◆ Exercise details
Copy the data below exactly, omitting any picture it contains.
:: Available data
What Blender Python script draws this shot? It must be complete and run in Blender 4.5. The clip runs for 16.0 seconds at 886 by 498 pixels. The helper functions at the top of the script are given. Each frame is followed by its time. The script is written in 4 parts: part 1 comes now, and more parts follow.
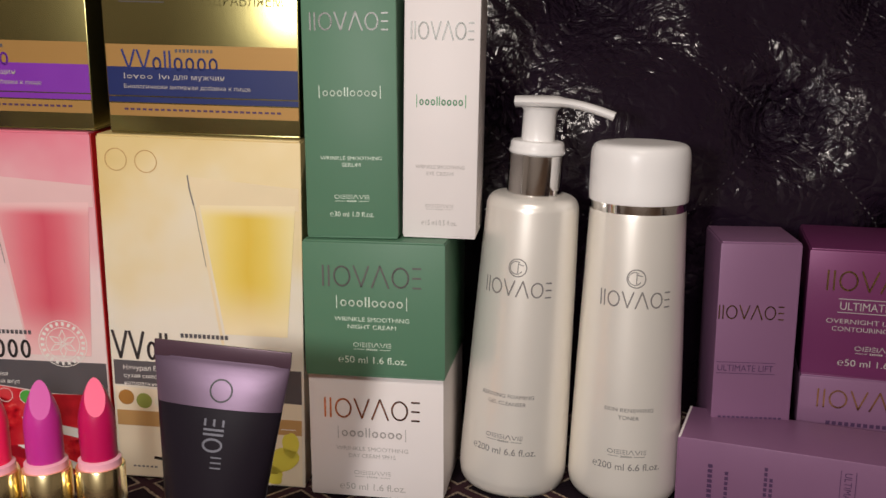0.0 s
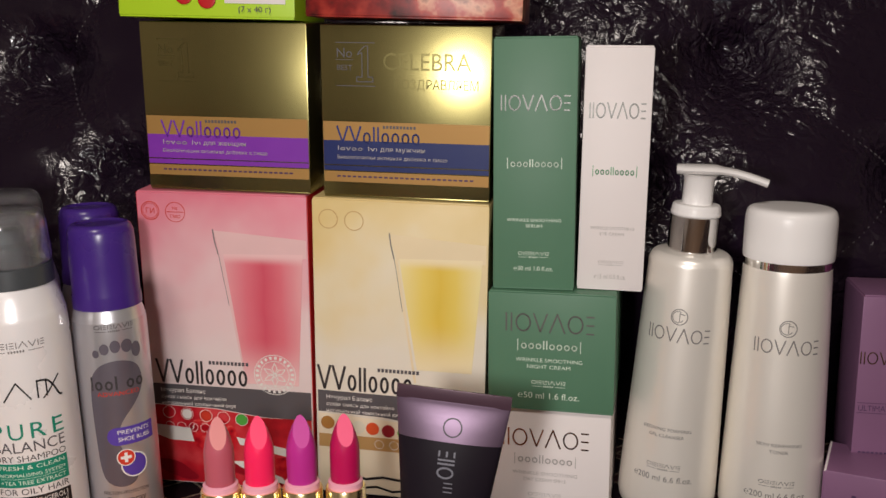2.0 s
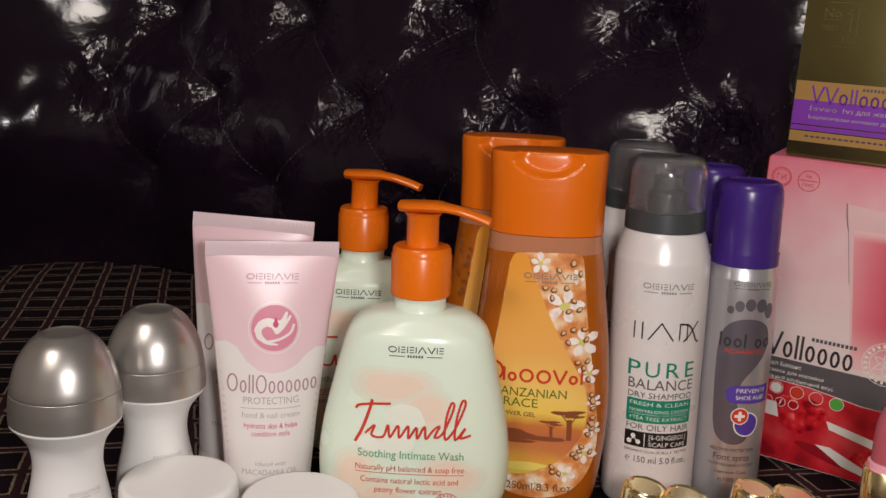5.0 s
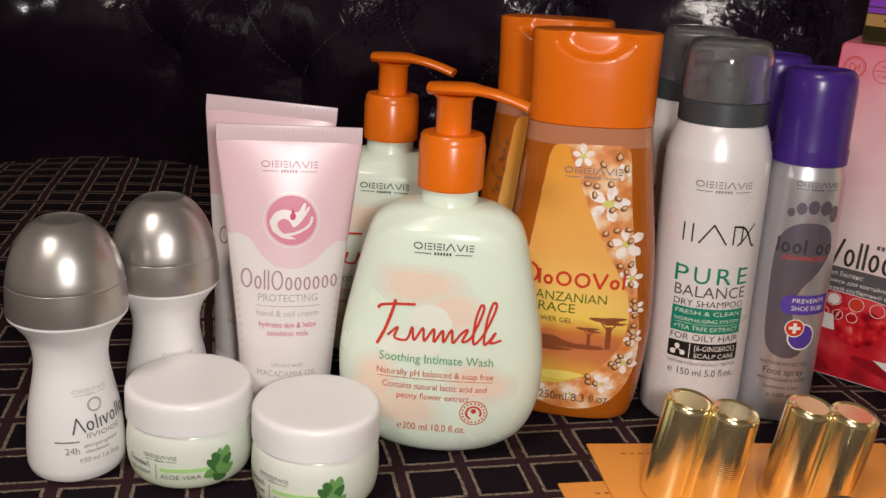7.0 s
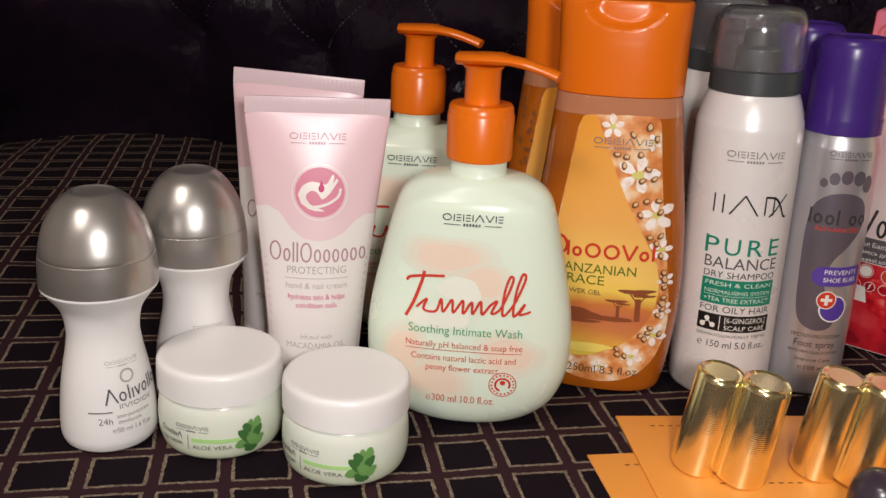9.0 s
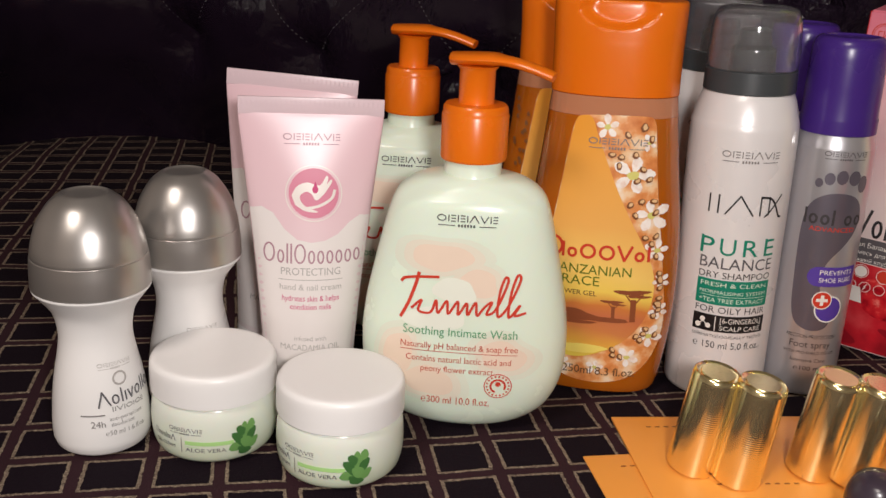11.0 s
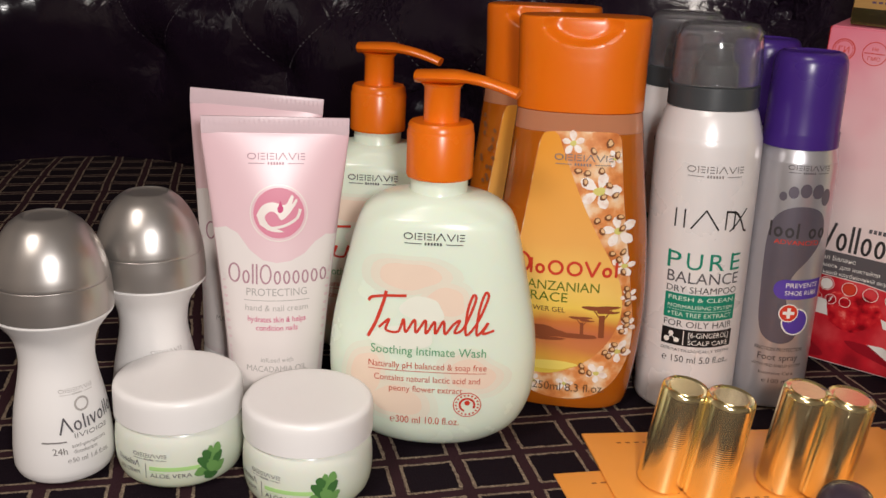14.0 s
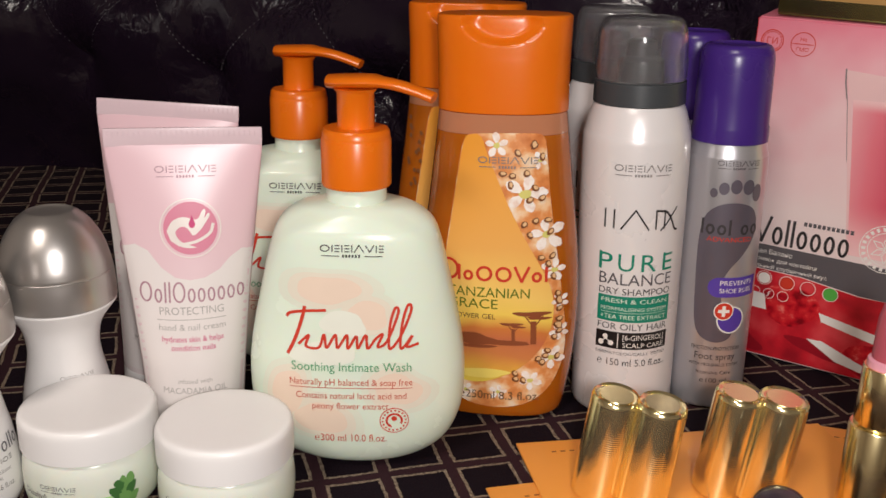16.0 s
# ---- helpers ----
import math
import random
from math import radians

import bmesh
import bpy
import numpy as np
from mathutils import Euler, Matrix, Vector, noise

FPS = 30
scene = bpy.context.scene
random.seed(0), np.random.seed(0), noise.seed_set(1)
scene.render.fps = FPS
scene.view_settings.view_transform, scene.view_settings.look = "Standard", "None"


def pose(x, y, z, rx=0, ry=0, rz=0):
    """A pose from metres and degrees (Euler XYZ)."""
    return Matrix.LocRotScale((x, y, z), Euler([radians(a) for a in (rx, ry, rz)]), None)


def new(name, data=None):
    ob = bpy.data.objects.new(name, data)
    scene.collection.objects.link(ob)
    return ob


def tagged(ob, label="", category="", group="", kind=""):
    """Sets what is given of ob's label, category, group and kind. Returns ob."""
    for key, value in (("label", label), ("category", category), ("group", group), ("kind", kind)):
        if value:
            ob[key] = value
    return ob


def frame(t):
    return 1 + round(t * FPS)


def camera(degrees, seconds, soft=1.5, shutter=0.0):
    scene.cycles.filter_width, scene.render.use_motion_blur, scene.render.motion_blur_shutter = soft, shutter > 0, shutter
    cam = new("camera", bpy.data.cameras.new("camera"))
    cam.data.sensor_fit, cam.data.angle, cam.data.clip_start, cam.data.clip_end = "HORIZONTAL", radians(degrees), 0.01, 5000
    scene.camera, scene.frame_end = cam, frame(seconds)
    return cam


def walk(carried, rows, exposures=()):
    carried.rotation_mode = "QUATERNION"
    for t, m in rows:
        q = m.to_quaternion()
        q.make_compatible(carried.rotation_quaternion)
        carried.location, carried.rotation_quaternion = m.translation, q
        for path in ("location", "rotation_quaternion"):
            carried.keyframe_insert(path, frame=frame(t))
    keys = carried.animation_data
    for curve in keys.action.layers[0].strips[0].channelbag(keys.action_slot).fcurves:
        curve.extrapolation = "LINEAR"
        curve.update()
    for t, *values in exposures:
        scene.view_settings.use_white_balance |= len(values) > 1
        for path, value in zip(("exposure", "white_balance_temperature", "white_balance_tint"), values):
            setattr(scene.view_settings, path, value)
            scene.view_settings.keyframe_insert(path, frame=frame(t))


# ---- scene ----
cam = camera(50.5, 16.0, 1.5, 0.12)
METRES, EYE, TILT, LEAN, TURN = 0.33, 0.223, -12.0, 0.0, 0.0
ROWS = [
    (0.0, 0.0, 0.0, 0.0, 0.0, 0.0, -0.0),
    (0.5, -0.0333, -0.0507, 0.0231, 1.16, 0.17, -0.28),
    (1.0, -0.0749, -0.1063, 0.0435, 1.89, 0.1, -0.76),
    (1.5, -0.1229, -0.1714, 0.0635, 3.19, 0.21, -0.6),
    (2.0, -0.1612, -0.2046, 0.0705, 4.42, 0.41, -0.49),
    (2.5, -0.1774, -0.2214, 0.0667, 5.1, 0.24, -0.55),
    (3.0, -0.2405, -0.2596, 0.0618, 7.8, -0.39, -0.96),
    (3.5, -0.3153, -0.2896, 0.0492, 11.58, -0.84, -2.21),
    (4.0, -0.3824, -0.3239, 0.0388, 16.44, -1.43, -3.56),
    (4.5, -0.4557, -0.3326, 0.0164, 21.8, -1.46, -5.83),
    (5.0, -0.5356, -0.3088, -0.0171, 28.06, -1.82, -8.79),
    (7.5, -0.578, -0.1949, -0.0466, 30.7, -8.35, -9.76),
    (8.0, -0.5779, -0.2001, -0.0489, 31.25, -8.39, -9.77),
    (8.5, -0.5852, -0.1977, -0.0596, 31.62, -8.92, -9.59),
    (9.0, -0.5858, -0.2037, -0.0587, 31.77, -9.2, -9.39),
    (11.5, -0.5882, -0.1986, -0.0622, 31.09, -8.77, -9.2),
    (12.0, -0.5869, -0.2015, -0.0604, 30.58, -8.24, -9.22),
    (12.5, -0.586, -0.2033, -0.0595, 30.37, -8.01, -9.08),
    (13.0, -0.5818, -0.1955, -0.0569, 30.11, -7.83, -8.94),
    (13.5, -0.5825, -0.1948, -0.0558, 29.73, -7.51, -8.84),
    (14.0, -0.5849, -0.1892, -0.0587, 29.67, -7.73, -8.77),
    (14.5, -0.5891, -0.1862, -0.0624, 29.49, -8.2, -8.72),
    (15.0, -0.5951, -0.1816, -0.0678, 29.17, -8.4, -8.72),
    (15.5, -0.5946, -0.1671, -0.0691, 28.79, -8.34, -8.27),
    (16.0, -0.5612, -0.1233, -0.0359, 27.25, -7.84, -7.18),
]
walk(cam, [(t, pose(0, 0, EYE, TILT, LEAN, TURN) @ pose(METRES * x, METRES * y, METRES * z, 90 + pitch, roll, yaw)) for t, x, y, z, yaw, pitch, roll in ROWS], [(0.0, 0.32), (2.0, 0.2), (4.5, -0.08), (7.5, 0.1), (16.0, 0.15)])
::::
◆ Solution to this task
What Blender Python script draws this shot? It must be complete and run in Blender 4.5. The clip runs for 16.0 seconds at 886 by 498 pixels. The helper functions at the top of the script are given. Each frame is followed by its time. The script is written in 4 parts: part 1 comes now, and more parts follow.
0.0 s
2.0 s
5.0 s
7.0 s
9.0 s
11.0 s
14.0 s
16.0 s
# ---- helpers ----
import math
import random
from math import radians

import bmesh
import bpy
import numpy as np
from mathutils import Euler, Matrix, Vector, noise

FPS = 30
scene = bpy.context.scene
random.seed(0), np.random.seed(0), noise.seed_set(1)
scene.render.fps = FPS
scene.view_settings.view_transform, scene.view_settings.look = "Standard", "None"


def pose(x, y, z, rx=0, ry=0, rz=0):
    """A pose from metres and degrees (Euler XYZ)."""
    return Matrix.LocRotScale((x, y, z), Euler([radians(a) for a in (rx, ry, rz)]), None)


def new(name, data=None):
    ob = bpy.data.objects.new(name, data)
    scene.collection.objects.link(ob)
    return ob


def tagged(ob, label="", category="", group="", kind=""):
    """Sets what is given of ob's label, category, group and kind. Returns ob."""
    for key, value in (("label", label), ("category", category), ("group", group), ("kind", kind)):
        if value:
            ob[key] = value
    return ob


def frame(t):
    return 1 + round(t * FPS)


def camera(degrees, seconds, soft=1.5, shutter=0.0):
    scene.cycles.filter_width, scene.render.use_motion_blur, scene.render.motion_blur_shutter = soft, shutter > 0, shutter
    cam = new("camera", bpy.data.cameras.new("camera"))
    cam.data.sensor_fit, cam.data.angle, cam.data.clip_start, cam.data.clip_end = "HORIZONTAL", radians(degrees), 0.01, 5000
    scene.camera, scene.frame_end = cam, frame(seconds)
    return cam


def walk(carried, rows, exposures=()):
    carried.rotation_mode = "QUATERNION"
    for t, m in rows:
        q = m.to_quaternion()
        q.make_compatible(carried.rotation_quaternion)
        carried.location, carried.rotation_quaternion = m.translation, q
        for path in ("location", "rotation_quaternion"):
            carried.keyframe_insert(path, frame=frame(t))
    keys = carried.animation_data
    for curve in keys.action.layers[0].strips[0].channelbag(keys.action_slot).fcurves:
        curve.extrapolation = "LINEAR"
        curve.update()
    for t, *values in exposures:
        scene.view_settings.use_white_balance |= len(values) > 1
        for path, value in zip(("exposure", "white_balance_temperature", "white_balance_tint"), values):
            setattr(scene.view_settings, path, value)
            scene.view_settings.keyframe_insert(path, frame=frame(t))


# ---- scene ----
cam = camera(50.5, 16.0, 1.5, 0.12)
METRES, EYE, TILT, LEAN, TURN = 0.33, 0.223, -12.0, 0.0, 0.0
ROWS = [
    (0.0, 0.0, 0.0, 0.0, 0.0, 0.0, -0.0),
    (0.5, -0.0333, -0.0507, 0.0231, 1.16, 0.17, -0.28),
    (1.0, -0.0749, -0.1063, 0.0435, 1.89, 0.1, -0.76),
    (1.5, -0.1229, -0.1714, 0.0635, 3.19, 0.21, -0.6),
    (2.0, -0.1612, -0.2046, 0.0705, 4.42, 0.41, -0.49),
    (2.5, -0.1774, -0.2214, 0.0667, 5.1, 0.24, -0.55),
    (3.0, -0.2405, -0.2596, 0.0618, 7.8, -0.39, -0.96),
    (3.5, -0.3153, -0.2896, 0.0492, 11.58, -0.84, -2.21),
    (4.0, -0.3824, -0.3239, 0.0388, 16.44, -1.43, -3.56),
    (4.5, -0.4557, -0.3326, 0.0164, 21.8, -1.46, -5.83),
    (5.0, -0.5356, -0.3088, -0.0171, 28.06, -1.82, -8.79),
    (7.5, -0.578, -0.1949, -0.0466, 30.7, -8.35, -9.76),
    (8.0, -0.5779, -0.2001, -0.0489, 31.25, -8.39, -9.77),
    (8.5, -0.5852, -0.1977, -0.0596, 31.62, -8.92, -9.59),
    (9.0, -0.5858, -0.2037, -0.0587, 31.77, -9.2, -9.39),
    (11.5, -0.5882, -0.1986, -0.0622, 31.09, -8.77, -9.2),
    (12.0, -0.5869, -0.2015, -0.0604, 30.58, -8.24, -9.22),
    (12.5, -0.586, -0.2033, -0.0595, 30.37, -8.01, -9.08),
    (13.0, -0.5818, -0.1955, -0.0569, 30.11, -7.83, -8.94),
    (13.5, -0.5825, -0.1948, -0.0558, 29.73, -7.51, -8.84),
    (14.0, -0.5849, -0.1892, -0.0587, 29.67, -7.73, -8.77),
    (14.5, -0.5891, -0.1862, -0.0624, 29.49, -8.2, -8.72),
    (15.0, -0.5951, -0.1816, -0.0678, 29.17, -8.4, -8.72),
    (15.5, -0.5946, -0.1671, -0.0691, 28.79, -8.34, -8.27),
    (16.0, -0.5612, -0.1233, -0.0359, 27.25, -7.84, -7.18),
]
walk(cam, [(t, pose(0, 0, EYE, TILT, LEAN, TURN) @ pose(METRES * x, METRES * y, METRES * z, 90 + pitch, roll, yaw)) for t, x, y, z, yaw, pitch, roll in ROWS], [(0.0, 0.32), (2.0, 0.2), (4.5, -0.08), (7.5, 0.1), (16.0, 0.15)])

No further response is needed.